それに鶴林寺から下った南麓に宿泊施設が無く、歩き遍路の人は近くの宿に迎えに来てもらうらしい。中には三つめの難所「太龍」(21番札所太龍寺)もその日のうちに駆け抜けてしまう、という猛者もいるそうだ。
その点私はテント持参だから心配無用。この日泊まる予定の大井小学校は鶴林寺南麓の大井にある。現在通学する児童・職員ともにゼロなのだが廃校ではない、というのは地元の人の学校に寄せる思いの強さ。確かに国土地理院の地形図にも 文 の記号がちゃんと載っている(下図)。
ちょうどこの日は徳島・高知選挙区の参議院議員補欠選挙の日で、大井小学校が投票所となっていた。投票所の人の話によると、立候補した二人はいずれも高知の人だから、徳島県側の人の関心が低く、低投票率に終わりそうだとこぼしていた。ちなみに当選は野党系無所属候補だったそうだ。
23日、三つめの難所「太龍」へ。
大井から鮎喰川を渡り、長い太龍寺への登り道に向かっていると、自転車に乗った男子中学生が「おはようございますっ」
元気な挨拶をして追い越していった。たった一人で向かったのはまるで人気の無い谷閒の道。さてどこまで通学しているのやら。
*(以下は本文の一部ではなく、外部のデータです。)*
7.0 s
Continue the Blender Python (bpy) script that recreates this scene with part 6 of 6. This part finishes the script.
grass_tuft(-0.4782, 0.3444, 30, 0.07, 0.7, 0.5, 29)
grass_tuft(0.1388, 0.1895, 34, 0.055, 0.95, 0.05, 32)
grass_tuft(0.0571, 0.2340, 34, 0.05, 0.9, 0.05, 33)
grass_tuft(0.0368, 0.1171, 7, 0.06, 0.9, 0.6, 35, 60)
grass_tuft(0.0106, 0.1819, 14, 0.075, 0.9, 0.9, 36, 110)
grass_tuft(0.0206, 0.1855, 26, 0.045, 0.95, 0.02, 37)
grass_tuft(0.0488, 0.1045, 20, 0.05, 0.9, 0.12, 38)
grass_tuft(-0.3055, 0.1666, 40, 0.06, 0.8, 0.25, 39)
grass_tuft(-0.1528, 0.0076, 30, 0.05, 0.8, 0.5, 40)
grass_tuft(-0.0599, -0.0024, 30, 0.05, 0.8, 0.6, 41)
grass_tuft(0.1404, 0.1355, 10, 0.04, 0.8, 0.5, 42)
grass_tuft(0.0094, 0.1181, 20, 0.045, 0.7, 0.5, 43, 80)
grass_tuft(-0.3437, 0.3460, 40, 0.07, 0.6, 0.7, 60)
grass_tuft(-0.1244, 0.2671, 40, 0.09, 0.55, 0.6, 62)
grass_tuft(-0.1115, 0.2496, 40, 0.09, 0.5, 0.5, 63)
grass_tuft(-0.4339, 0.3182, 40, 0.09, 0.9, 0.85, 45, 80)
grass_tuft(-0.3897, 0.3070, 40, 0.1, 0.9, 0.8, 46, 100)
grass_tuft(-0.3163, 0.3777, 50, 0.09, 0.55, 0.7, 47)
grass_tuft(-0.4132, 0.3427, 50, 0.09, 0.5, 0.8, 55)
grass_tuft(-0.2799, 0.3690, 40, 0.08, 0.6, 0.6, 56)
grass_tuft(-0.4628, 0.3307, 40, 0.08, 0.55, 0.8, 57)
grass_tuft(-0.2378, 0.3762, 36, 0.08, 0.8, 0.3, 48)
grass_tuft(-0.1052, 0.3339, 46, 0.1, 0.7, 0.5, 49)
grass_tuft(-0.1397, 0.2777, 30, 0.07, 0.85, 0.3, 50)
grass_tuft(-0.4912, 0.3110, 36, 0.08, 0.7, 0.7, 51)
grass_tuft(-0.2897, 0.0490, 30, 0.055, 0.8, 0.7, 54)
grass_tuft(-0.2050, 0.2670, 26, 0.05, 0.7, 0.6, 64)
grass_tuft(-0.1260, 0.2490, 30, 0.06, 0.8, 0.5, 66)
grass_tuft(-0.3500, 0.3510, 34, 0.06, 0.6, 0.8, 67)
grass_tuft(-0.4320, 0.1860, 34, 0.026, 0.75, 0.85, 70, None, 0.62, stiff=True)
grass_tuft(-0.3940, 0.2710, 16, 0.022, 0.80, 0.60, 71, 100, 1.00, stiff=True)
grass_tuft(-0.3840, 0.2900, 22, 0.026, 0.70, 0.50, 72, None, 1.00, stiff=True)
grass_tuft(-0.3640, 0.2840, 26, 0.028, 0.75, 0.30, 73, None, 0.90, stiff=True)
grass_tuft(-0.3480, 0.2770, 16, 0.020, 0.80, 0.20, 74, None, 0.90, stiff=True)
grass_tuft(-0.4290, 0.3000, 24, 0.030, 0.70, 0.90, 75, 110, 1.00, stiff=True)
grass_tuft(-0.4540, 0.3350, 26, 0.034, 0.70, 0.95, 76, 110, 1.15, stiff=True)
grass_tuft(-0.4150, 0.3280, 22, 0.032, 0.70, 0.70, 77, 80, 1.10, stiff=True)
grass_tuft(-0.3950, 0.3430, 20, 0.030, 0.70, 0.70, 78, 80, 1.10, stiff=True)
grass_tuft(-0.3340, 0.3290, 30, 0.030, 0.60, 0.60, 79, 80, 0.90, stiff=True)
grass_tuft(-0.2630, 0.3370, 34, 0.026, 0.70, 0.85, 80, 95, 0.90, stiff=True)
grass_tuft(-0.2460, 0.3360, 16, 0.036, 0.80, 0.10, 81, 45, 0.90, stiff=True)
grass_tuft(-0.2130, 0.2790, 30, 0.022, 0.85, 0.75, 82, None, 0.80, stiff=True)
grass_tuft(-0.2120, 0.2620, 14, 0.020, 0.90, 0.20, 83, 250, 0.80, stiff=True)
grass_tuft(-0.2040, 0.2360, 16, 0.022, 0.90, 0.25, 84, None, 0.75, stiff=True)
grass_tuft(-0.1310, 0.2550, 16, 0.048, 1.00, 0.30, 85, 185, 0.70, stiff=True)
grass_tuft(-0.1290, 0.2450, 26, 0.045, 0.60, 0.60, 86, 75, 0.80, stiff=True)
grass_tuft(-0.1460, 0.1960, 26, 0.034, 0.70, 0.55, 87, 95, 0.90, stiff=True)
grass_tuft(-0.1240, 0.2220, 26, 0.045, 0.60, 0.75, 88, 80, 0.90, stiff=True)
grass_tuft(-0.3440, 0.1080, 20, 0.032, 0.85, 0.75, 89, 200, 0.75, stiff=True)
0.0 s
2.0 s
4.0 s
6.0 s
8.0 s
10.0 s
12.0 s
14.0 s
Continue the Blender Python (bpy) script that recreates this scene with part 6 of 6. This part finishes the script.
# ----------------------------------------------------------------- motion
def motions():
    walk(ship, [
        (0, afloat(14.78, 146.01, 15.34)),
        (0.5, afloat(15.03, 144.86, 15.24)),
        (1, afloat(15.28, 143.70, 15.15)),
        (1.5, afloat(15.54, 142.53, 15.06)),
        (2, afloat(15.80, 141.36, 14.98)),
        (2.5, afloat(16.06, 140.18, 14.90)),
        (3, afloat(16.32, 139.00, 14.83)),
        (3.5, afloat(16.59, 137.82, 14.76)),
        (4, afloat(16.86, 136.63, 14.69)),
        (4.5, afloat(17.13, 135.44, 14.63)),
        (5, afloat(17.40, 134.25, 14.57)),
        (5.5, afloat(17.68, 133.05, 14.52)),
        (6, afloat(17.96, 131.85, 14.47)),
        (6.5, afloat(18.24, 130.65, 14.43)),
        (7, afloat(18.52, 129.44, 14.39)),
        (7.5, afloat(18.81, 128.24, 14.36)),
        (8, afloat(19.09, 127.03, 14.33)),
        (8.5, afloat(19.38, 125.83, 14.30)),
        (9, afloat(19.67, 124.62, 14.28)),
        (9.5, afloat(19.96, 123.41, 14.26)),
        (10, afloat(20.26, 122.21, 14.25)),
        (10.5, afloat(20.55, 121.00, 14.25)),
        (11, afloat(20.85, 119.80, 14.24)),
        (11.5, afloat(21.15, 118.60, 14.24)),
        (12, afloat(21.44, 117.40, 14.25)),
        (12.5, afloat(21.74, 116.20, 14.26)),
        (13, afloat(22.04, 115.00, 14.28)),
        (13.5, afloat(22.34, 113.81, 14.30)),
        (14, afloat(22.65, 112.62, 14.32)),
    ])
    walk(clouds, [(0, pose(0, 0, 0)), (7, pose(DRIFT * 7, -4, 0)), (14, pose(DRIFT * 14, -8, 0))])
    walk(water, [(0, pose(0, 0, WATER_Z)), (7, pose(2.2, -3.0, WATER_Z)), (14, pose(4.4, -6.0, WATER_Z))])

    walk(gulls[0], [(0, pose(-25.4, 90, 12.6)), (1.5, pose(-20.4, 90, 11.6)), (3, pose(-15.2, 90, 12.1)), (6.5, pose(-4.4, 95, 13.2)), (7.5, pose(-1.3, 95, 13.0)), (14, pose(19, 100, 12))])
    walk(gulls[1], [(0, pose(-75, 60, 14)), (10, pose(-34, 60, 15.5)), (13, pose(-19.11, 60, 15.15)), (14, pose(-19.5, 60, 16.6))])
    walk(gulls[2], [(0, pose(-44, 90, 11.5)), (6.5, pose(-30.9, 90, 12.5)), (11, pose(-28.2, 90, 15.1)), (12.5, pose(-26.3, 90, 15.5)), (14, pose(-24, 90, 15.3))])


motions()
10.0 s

太龍寺からは「平等寺遍路道」(いわや道)を下って22番札所平等寺に参拝。
この日も宿を押さえるのに苦労したあげく、やっと確保できたのが、平等寺の近くにある「民泊 パンダ屋」だった。
歩き遍路は余り多くないのだが、札所や宿ではお遍路さんでごった返しているから、車でまわるお遍路さんが増えているようだ。その後も高知県にかけて宿が取りにくい状況が続いた。
パンダ屋の食卓を囲んだ宿泊者は8人、その半数がまたまた外国人。
食事の時間、宿の主人はテーブルの脇に立って英語で外国人遍路に語りかけ、なごやかな食卓をつくりだしていた。
ふと見ると主人の手のひらにはマジックで書いた文字が見える。不審に思って尋ねると、食卓を囲む宿泊者の名だという。
理由は「毎晩人が変わって名前が覚えきれないから」
そういえば、食卓に着くとき席が指定されていた。そしてこれを見ながら客の名を呼んで会話していたのだ。何という心配り。